By Natasha Smith

Subject Matter
Reg. Number

The picture depicts in broad loose washes, an aerial view of the contours of an island in the form of a map. A path through the island mountains indicated in brown lines against the yellow landscape of the island is annotated with evocative pictures of landscape features that relay the memory and unique personal history and experience of the artist. These include a rose, an ancient tombstone, a tree, a harbour scene, a silhouette view of a minaret through 3 arched windows and an abstract mountain elevation. Abstract tree like forms edge out into the sea green ocean surrounding the island like pollution streaming into the sea. This is a personal map where the artist has created a landscape from memories, associations and fragments of personal narratives. In this landscape, photographic elements representing memories become landmarks, linked together abstractly form new connections and fuse the past and the present.
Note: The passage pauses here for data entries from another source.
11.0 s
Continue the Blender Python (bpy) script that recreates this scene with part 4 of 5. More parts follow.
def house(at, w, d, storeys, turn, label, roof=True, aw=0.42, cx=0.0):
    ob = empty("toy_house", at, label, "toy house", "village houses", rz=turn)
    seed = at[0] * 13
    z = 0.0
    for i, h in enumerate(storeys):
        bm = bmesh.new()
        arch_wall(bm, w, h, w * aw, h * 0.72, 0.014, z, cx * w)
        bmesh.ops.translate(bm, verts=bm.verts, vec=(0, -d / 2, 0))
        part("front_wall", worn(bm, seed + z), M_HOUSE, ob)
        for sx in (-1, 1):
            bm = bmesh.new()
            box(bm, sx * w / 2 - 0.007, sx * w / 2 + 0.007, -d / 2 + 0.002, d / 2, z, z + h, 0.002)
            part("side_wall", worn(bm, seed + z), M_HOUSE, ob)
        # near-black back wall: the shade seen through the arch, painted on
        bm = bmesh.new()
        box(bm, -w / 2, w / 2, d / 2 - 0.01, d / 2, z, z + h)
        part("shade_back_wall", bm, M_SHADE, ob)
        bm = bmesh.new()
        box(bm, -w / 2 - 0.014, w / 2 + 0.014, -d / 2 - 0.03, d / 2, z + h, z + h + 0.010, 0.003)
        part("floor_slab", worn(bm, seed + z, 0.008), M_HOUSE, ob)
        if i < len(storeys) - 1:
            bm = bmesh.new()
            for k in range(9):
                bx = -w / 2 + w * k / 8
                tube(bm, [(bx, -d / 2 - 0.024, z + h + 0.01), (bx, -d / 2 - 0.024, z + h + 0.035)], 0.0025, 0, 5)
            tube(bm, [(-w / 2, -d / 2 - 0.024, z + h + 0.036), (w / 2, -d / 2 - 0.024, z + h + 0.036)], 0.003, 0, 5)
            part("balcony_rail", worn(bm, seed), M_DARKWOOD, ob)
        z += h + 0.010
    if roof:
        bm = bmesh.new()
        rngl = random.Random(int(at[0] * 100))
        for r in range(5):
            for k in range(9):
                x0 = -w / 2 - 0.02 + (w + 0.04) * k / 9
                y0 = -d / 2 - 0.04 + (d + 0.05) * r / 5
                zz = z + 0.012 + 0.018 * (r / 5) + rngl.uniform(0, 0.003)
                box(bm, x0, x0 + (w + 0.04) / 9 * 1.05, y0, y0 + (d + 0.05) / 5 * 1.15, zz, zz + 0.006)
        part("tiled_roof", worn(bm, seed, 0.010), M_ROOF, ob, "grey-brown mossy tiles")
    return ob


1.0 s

The artist, Natasha Smith says "My lithographic maps evolved by creating quite free lithographic washes on the lime stone, islands were then created and the contours of mountains began to be suggested. The creation of small books became an important aspect of my work and seemed to accentuate the strange narrative effect of the various images when drawn together. The photographic elements introduced in both the maps and the books were selected from a personal collection of negatives which have been accumulated over a number of years. These realistic glimpses reference quite specific locations and due to the way they are chosen and incorporated, there is a continual reference and fusion of the past and present.

The artist says "There are particular landscape locations that hold a certain magnetism, this is often due to the union of various elements. From an early age certain phenomena become imprinted in our psyche. Memory often alters one's view of things, certain experiences may be enhanced, elements can become more abstract and grow in importance. Through a spontaneous technique of drawing combined with quite personal views seen through the camera, the abstract and the real may be seen together one affecting and reacting with the other. Connections are made between places and various fragments come together, personal narratives are formed and themes start to reoccur in different contexts."

From 1990 to 1991 Natasha Smith studied and completed an Art and Design Foundation Course at York College of Arts and Technology. Between 1992 and 1995 she studied at Duncan Jordanstone College of Art and was awarded a BA Hons Fine Art. In 1993 she was awarded the Perth Decorative Arts Society Award and in 1995 she was awarded the Bernard Cooper Memroial prize. She has exhibited widely throughout Britain and in Canada.